なにかおもしろい話を読みたいと思ったとき、高野秀行の本を読めば確実におもしろい話を読むことができる。もっとも、この場合、フィクションではなくノンフィクションになるのだが、おもしろい話にフィクションもノンフィクションも違いはないので問題はない。
高野秀行は精力的に本を出してくれているので読むのが追いつかないこともあって新刊よりは休刊のほうを追いかけるので手一杯な部分もあるのだが、今回の新刊はタイトルを見ただけで無性に読みたくなった。なにしろ、美味しそうだから食べてみたではなく、ヤバそうだから食べてみたである。おまけに電子書籍化もされているので買わないでいるという選択肢がほぼない。

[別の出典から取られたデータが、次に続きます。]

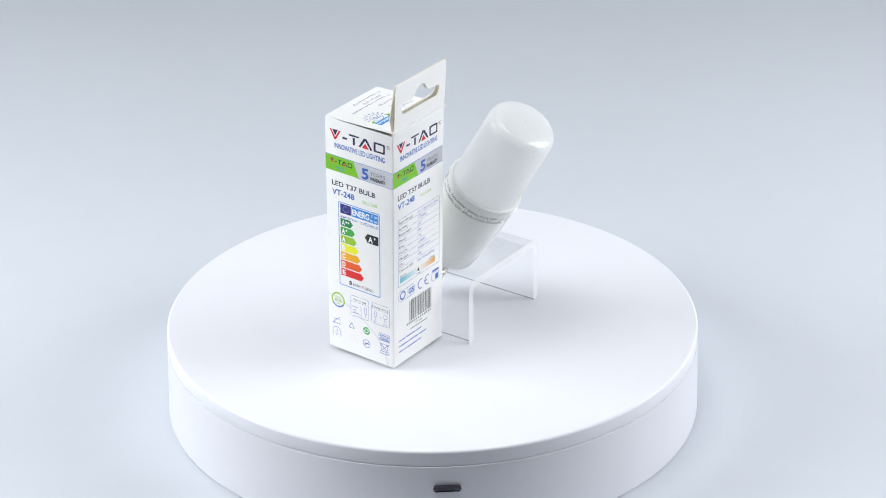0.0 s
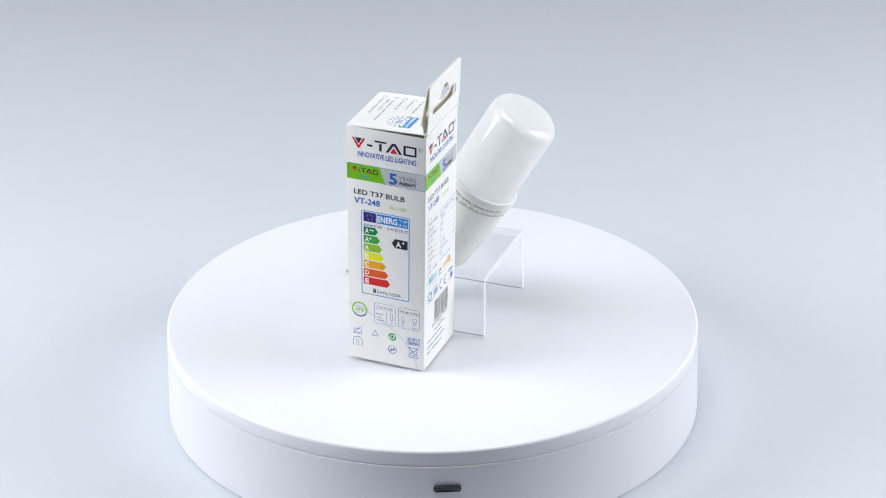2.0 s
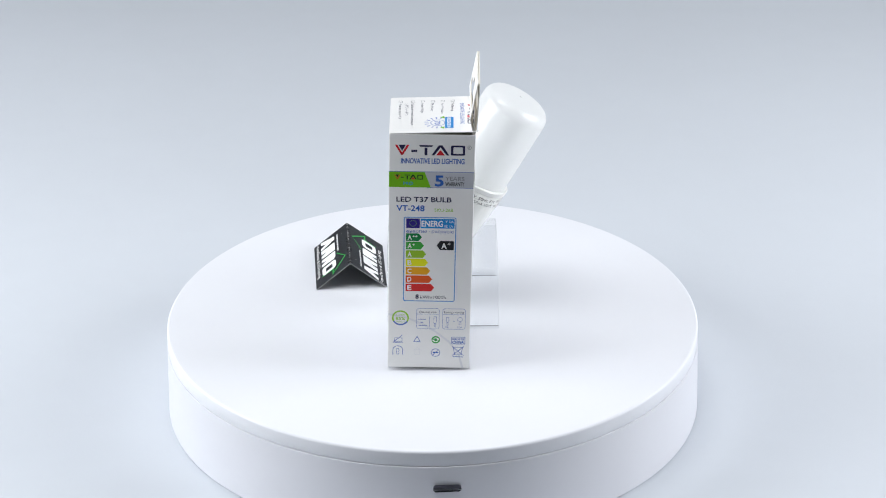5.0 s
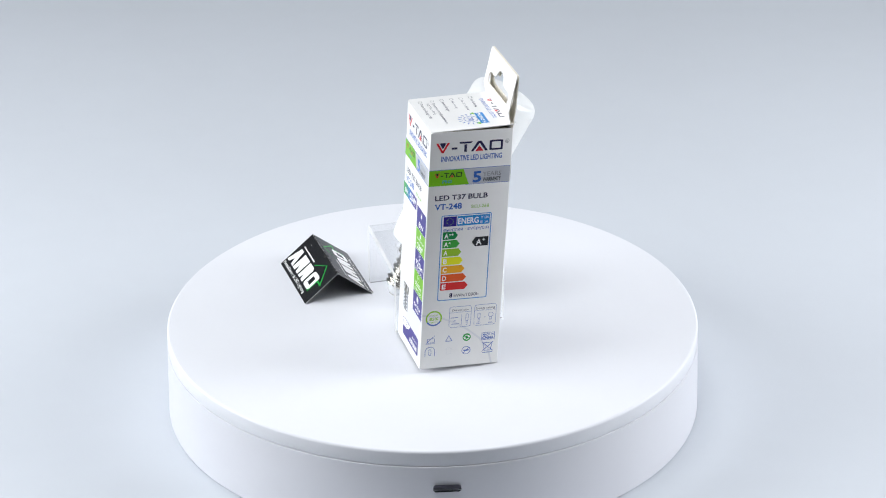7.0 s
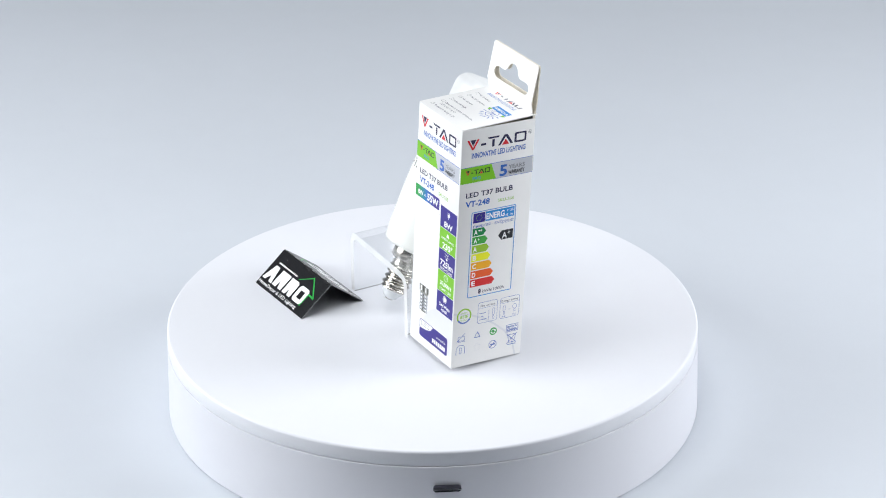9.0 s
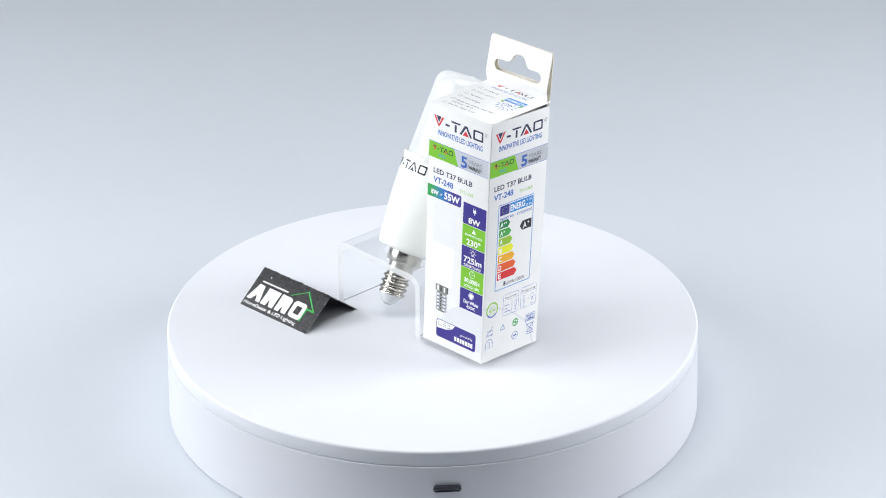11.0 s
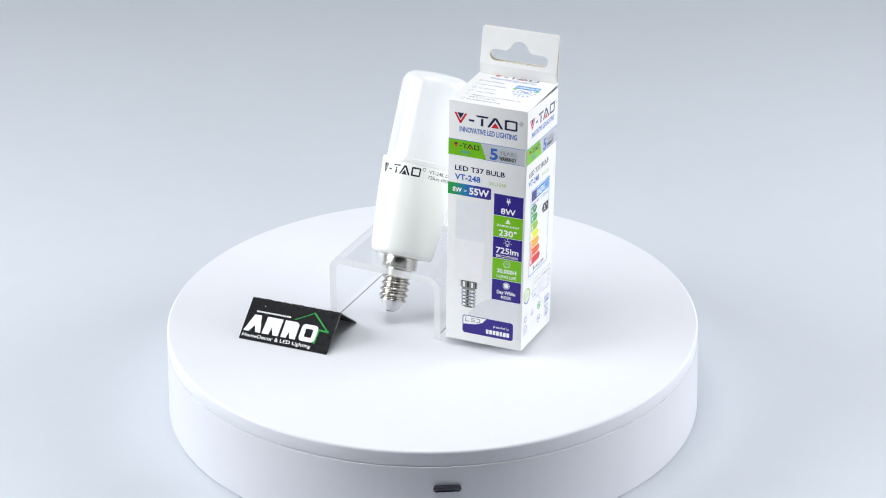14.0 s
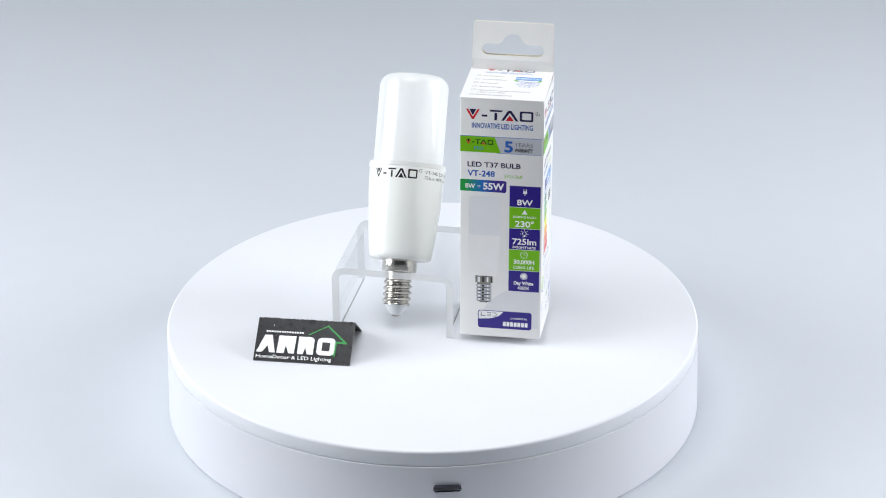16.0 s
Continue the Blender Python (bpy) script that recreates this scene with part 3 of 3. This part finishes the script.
    # care marks
    marks = box_line(3.0, 103.6, 6.6, 105.8, 0.2, 0.2) + stroke([(2.6, 105.8), (6.6, 102.2)], 0.24) + stroke([(2.4, 106.2), (6.8, 106.2)], 0.2)
    marks += stroke([(11.9, 105.6), (13.4, 102.8), (14.9, 105.6), (11.9, 105.6)], 0.26)
    marks += ring(4.6, 110.2, 2.4, 0.25, 180, 360, 16) + rect(2.2, 110.2, 2.45, 112.6) + rect(6.75, 110.2, 7.0, 112.6) + box_line(4.0, 109.2, 5.2, 112.4, 0.4, 0.18)
    marks += ring(22.0, 111.2, 2.1, 0.26, n=28) + stroke([(20.6, 112.7), (23.4, 109.7)], 0.26) + rect(20.8, 110.9, 23.3, 111.5)
    printed("care_marks", frame_at, marks, BLUE, parent)
    marks = box_line(27.8, 103.2, 34.2, 107.0, 0.1, 0.2) + line("MADE IN", 31.0, 104.9, 1.2, 5.2, 0.02, mid=True) + line("CHINA", 31.0, 106.6, 1.4, 5.4, 0.04, mid=True)
    marks += stroke([(28.8, 108.6), (29.6, 112.6), (32.4, 112.6), (33.2, 108.6), (28.8, 108.6)], 0.24) + stroke([(28.4, 108.2), (33.6, 113.0)], 0.26) + stroke([(33.6, 108.2), (28.4, 113.0)], 0.26) + rect(28.6, 113.5, 33.4, 113.8)
    printed("care_marks", right_at, marks, BLUE, parent)
    printed("care_mark_faint", frame_at, box_line(12.4, 109.6, 14.8, 112.4, 0.3, 0.16) + stroke([(11.8, 110.2), (13.6, 108.6), (15.4, 110.2)], 0.16), PALE, parent)
    printed("recycling_mark", frame_at, [arc(22.0, 104.4, 1.95, 0, 345, 23)], HOUSEGREEN, parent, 1, "green round recycling mark")
    printed("recycling_arrow", frame_at, ring(22.0, 104.4, 1.25, 0.42, 20, 160, 14) + ring(22.0, 104.4, 1.25, 0.42, 200, 340, 14) + [[(20.3, 104.4), (21.6, 104.4), (20.95, 105.4)], [(23.7, 104.4), (22.4, 104.4), (23.05, 103.4)]], WHITEINK, parent, 2)


def data_print(parent):
    where = panel((BW / 2, -BD / 2, BH), (0, 1, 0), (0, 0, 1), flared, INKSCALE)
    header(where, parent)
    rows = [("Input Voltage:", "AC: 220-240V, 50Hz"), ("Lumens:", "725lm"), ("Beam Angle:", "230°"), ("Power:", "8W"), ("Base:", "E14"), ("On/Off:", ">20000"), ("Life Span:", "30,000 Hours"), ("CRI:", ">80"), ("Color of LED:", "Day White 4000K")]
    left, right = [], []
    for i, (a, b) in enumerate(rows):
        v = 45.3 + 3.1 * i
        left += line(a, 4.4, v, 1.4)
        right += line(b, 18.4, v, 1.9 if i == 1 else 1.35, 16.0 if i == 0 else None)
    printed("data_names", where, left, NAVY, parent)
    printed("data_values", where, right, HAIR, parent)
    lines = box_line(3.6, 42.8, 35.4, 77.4, 0.1, 0.16)
    for i in range(8):
        lines += rect(3.6, 46.0 + 3.1 * i, 35.4, 46.12 + 3.1 * i)
    printed("data_lines", where, lines, HAIR, parent)
    ramp = bpy.data.materials.new("ink_colour_temperature_ramp")
    ramp.use_nodes = True
    nt = ramp.node_tree
    tc, sep = nt.nodes.new("ShaderNodeTexCoord"), nt.nodes.new("ShaderNodeSeparateXYZ")
    mr, cr = nt.nodes.new("ShaderNodeMapRange"), nt.nodes.new("ShaderNodeValToRGB")
    mr.inputs["From Min"].default_value, mr.inputs["From Max"].default_value = -BD / 2 + 0.005, -BD / 2 + 0.032
    cr.color_ramp.elements[0].color = srgb(90, 180, 200)
    cr.color_ramp.elements[1].color = srgb(226, 160, 30)
    e = cr.color_ramp.elements.new(0.52)
    e.color = srgb(240, 240, 236)
    nt.links.new(tc.outputs["Object"], sep.inputs[0])
    nt.links.new(sep.outputs["Y"], mr.inputs["Value"])
    nt.links.new(mr.outputs[0], cr.inputs[0])
    nt.links.new(cr.outputs[0], nt.nodes["Principled BSDF"].inputs["Base Color"])
    printed("colour_scale", where, rect(5.0, 73.0, 32.0, 75.8), ramp, parent, 1, "teal to amber colour temperature scale")
    printed("scale_pointer", where, [[(18.0, 75.2), (19.0, 73.2), (20.0, 75.2)]] + rect(5.0, 72.2, 9.6, 72.5) + rect(27.0, 72.2, 31.6, 72.5) + rect(17.6, 76.2, 20.4, 76.5), BLACK, parent, 2)
    marks = box_line(3.8, 88.4, 16.2, 94.0, 1.8, 0.2) + ring(7.0, 91.2, 2.2, 0.7, n=28) + rect(10.8, 88.7, 11.0, 93.7) + line("GS", 11.4, 92.6, 2.8, 4.2, 0.04)
    marks += ring(21.2, 91.2, 2.6, 0.55, 70, 290, 20) + ring(26.4, 91.2, 2.6, 0.55, 70, 290, 20) + rect(24.2, 90.95, 26.0, 91.45)
    marks += box_line(29.4, 89.8, 35.2, 94.2, 1.2, 0.2) + rect(32.4, 91.0, 34.6, 93.8) + rect(29.8, 88.4, 35.0, 89.4)
    printed("approval_marks", lambda u, v, lift: where(u, v - 8.4, lift), marks, BLUE, parent)
    rng = random.Random(4)
    bars, u = [], 12.0
    while u < 29.0:
        wdt = rng.choice((0.22, 0.22, 0.4, 0.6))
        bars += rect(u, 88.0, u + wdt, 98.8)
        u += wdt + rng.choice((0.25, 0.4, 0.55))
    printed("striped_code", where, bars, BLACK, parent, 1, "black striped product code")
    printed("code_bars", where, [p for i in range(13) for p in rect(10.0 + 1.5 * i, 99.3, 10.8 + 1.5 * i, 100.4)] + line("VT-248", 19.4, 102.2, 1.2, mid=True) + rect(13.0, 103.0, 16.6, 103.55) + rect(17.2, 103.0, 20.8, 103.55) + rect(21.4, 103.0, 25.8, 103.55), GREY, parent)
    printed("address_bars", where, [[(a, 105.7 + 2.9 * i), (b, 105.7 + 2.9 * i), (b, 106.35 + 2.9 * i), (a, 106.35 + 2.9 * i)] for i, cuts in enumerate((((4.0, 8.6), (9.4, 16.6), (17.4, 21.6)), ((4.0, 11.6), (12.4, 18.6), (19.4, 25.4)), ((4.0, 7.4), (8.2, 9.4), (10.2, 18.4), (19.2, 21.6)))) for a, b in cuts], HAIR, parent)


def lid_print(lid):
    """Printing on the top flap; its own space starts at the hinge."""
    where = panel((0, BD / 2, T), (0, -1, 0), (1, 0, 0), k=INKSCALE)
    # u runs along the front, v from the far edge
    f = lambda u, v, lift: where(u, v - FLAP * 1000 / INKSCALE, lift)
    emblem(f, 7.0, 2.0, 22.5, 2.8, lid)
    printed("slogan", f, line("INNOVATIVE LED LIGHTING", 7.0, 8.0, 2.0, 22.5), BLUE, lid)
    lines = [("No flickering", 12.0), ("No UV radiation", 16.5), ("No mercury", 21.0), ("Instant full light", 25.5), ("Operation in outside temperature", 30.0), ("(-20°C to + 40°C)", 32.6), ("Protection Rating: IP 20", 35.6)]
    words, ticks = [], []
    for text, v in lines:
        words += line(text, 6.6, v, 1.25)
        if not text.startswith("("):
            ticks += box_line(3.4, v - 1.5, 5.2, v + 0.2, 0.1, 0.16)
    printed("lid_words", f, words, NAVY, lid)
    printed("tick_boxes", f, ticks, GREY, lid)
    printed("presence_band", f, rect(22.0, 11.0, 33.8, 14.8), SKY, lid, 1, "blue printed badge on the lid")
    printed("presence_words", f, line("PRESENCE IN", 27.9, 13.8, 1.6, 10.6, 0.03, mid=True), WHITEINK, lid, 2)
    printed("leaf_marks", f, [[(21.0, 15.2), (23.6, 14.9), (22.4, 17.0)], [(34.6, 15.2), (32.2, 14.9), (33.2, 17.0)]], GREEN, lid, 2)
    rays = ring(28, 18.0, 3.3, 0.3, n=28) + line("70", 28, 19.4, 2.6, 4.0, 0.02, mid=True)
    for a in range(-20, 201, 24):
        c, s = math.cos(radians(a)), math.sin(radians(a))
        rays += stroke([(28 + 4.4 * c, 18 + 4.4 * s), (28 + 5.8 * c, 18 + 5.8 * s)], 0.5)
    printed("country_ring", f, rays, HAIR, lid, 1)


def sign_print(lf, long, skew):
    where = panel((-SL / 2 + skew * long, long, 0.0004), (1, 0, 0), (skew, 1, 0))
    wide = lambda u, v, lift: where((u - 1.6) * 1.07 + 0.8, v, lift)
    # maker's name as plain white blocks
    blocks = [[(1.6, 16.9), (4.6, 8.3), (7.8, 8.3), (9.8, 16.9), (7.3, 16.9), (6.2, 13.6), (4.1, 16.9)],
              [(10.4, 16.9), (10.8, 8.3), (18.3, 8.3), (18.1, 16.9), (15.6, 16.9), (14.2, 13.2), (13.6, 16.9)],
              [(19.4, 8.3), (25.0, 8.3), (26.3, 9.4), (26.3, 16.9), (23.6, 16.9), (22.7, 13.6), (21.9, 16.9), (19.4, 16.9)]]
    printed("name_block", wide, blocks + box_line(27.6, 8.3, 35.4, 16.9, 1.9, 2.2), WHITEINK, lf, 1, "bold white printed name blocks")
    printed("address_bar", where, [p for i in range(15) for p in rect(4.4 + 1.18 * i, 6.1, 5.2 + 1.18 * i, 6.9)], WHITEINK, lf)
    printed("paper_speck", where, [arc(7.6, 3.4, 0.22, 0, 315, 7)], WHITEINK, lf)
    printed("tagline", where, line("HomeDecor & LED Lighting", 1.0, 19.7, 1.8, 35.0, 0.006), WHITEINK, lf, 1, "white printed tagline")
    printed("house_outline", where, stroke([(24.2, 7.2), (32.8, 2.3)], 0.4) + stroke([(32.6, 2.3), (42.0, 10.6)], 0.75) + stroke([(42.0, 10.4), (37.0, 10.2)], 0.9) + stroke([(37.2, 10.2), (36.9, 16.8)], 0.95), HOUSEGREEN, lf, 1, "green printed house outline")


def bulb_print(body):
    def radius(z):
        for (r0, z0), (r1, z1) in zip(BULBPROFILE, BULBPROFILE[1:]):
            if z1 <= z <= z0 and z0 > z1:
                return r1 + (r0 - r1) * (z - z1) / (z0 - z1)
        return 0.0182

    def wrapped(turn_at):
        def where(u, v, lift):
            z = 0.0719 - v / 1000
            r = radius(z) + 0.00003 * lift
            a = radians(turn_at) + u / 1000 / 0.0180
            return Vector((r * math.cos(a), r * math.sin(a), z))
        return where

    emblem(wrapped(135), 0, 3.4, 22.2, 4.3, body, 1, BLACK, BLACK, 0.8)
    printed("mark", wrapped(134), ring(24.0, 3.7, 0.8, 0.2, n=16), BLACK, body)
    text = line("VT-248, 220-240V, 50Hz, E14, 8W,", 0, 5.0, 1.6, 36.5) + line("725Lm, 4000K, 230°, 67mA, U1U5, SKU268", 0, 7.5, 1.6, 38.5)
    printed("rating_words", wrapped(218), text, BLACK, body, 1, "fine black printed rating lines")
    printed("approval_mark", wrapped(340), ring(1.7, 6.0, 1.7, 0.4, 70, 290, 16) + ring(5.4, 6.0, 1.7, 0.4, 70, 290, 16) + rect(4.0, 5.8, 5.2, 6.2), BLACK, body, bend=0.8)


def child(thing, name):
    return next(o for o in thing.children if o.name.split(".")[0] == name)


front_print(child(BOX, "tube"))
energy_print(child(BOX, "tube"))
data_print(child(BOX, "tube"))
lid_print(child(BOX, "top_flap"))
bulb_print(child(BULB, "body"))
for piece in BULB.children_recursive:
    piece.data.transform(Matrix.Diagonal((0.98, 0.98, 0.991, 1)))
sign_print(child(SIGN, "front_leaf"), SF, SKEW)
sign_print(child(SIGN, "back_leaf"), SB, -SKEW)


# ---- the turning platter and what stands on it ----
def turn(t):
    return pose(0, 0, 0, 0, 0, RATE * t)


# the box rests at one tilt, rocks over, and rests at another
REST = (-0.02165, -0.02711, 0.00185, 0.75, 1.45, -36.15)
OVER = (-0.02193, -0.02717, 0.00170, 0.18, 3.35, -34.07)
LATE = (-0.02324, -0.02702, 0.00240, -0.01, 3.55, -33.10)


def between(a, b, k):
    return tuple(p + (q - p) * k for p, q in zip(a, b))


BOXPOSES = [(0.0,) + REST, (6.5,) + REST, (6.6,) + between(REST, OVER, 0.2), (6.8,) + between(REST, OVER, 0.2), (7.0,) + OVER,
            (9.2,) + OVER, (11.3,) + LATE, (16.0,) + LATE]


def box_at(t):
    for a, b in zip(BOXPOSES, BOXPOSES[1:]):
        if a[0] <= t <= b[0]:
            k = (t - a[0]) / (b[0] - a[0])
            return pose(*[p + (q - p) * k for p, q in zip(a[1:], b[1:])])


BULBPOSE = pose(-0.00455, 0.02093, 0.00616) @ pose(0, 0, 0, 0, 0, -34.25) @ pose(0, 0, 0, 0, 90 - 59.5, 0)
STANDPOSE = pose(0.01254, 0.0088, 0, 0, 0, 54.4)
SIGNPOSE = pose(-0.01760, 0.0733, 0, 0, 0, -122.0)


def motions():
    times = [0.5 * i for i in range(33)]
    walk(DISC, [(t, pose(0, 0, -FLOOR) @ turn(t)) for t in times])
    walk(BOX, [(t, turn(t) @ box_at(t)) for t in sorted(times + [6.6, 6.7, 6.8, 6.9, 9.2, 11.3])])
    walk(BULB, [(t, turn(t) @ BULBPOSE) for t in times])
    walk(STAND, [(t, turn(t) @ STANDPOSE) for t in times])
    walk(SIGN, [(t, turn(t) @ SIGNPOSE) for t in times])


motions()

以前の著作の中で胃腸が弱いということが書かれていた記憶があったので、胃腸が弱いのにヤバそうな食べ物を食べて大丈夫なのかと読む前から心配になってしまうのだが、著者には悪いけれどもこの人の場合、どんな悲惨な事柄でも面白おかしい話にしてしまうので、心配する前に笑ってしまう。
以前に平坂寛の『喰ったらヤバいいきもの』という本を読んだことがある。こちらは本来は食材にはならなさそうな生き物を料理して食べてしまうという内容で、この本に比べると、まがなりにも料理して食べることができるものを料理して食べるのだからヤバそうといっても少々分が悪いなと思ったものの、調理前の生の食材を勘違いしてそのまま食べてしまって、店に人に、そんなもの食べたら死んでしまうよと言われたり、著者の行動が破天荒なのでなかなかいい勝負をしていた。
世界一臭い食べ物と言われるシュールストレミングを食べる話もあるのだが、他の食材と比べると当たり前すぎてヤバそうに見えないところがすごいのだが、それでもシュールストレミングを食べる話もしっかりと面白い話になっているところがすごいなあ。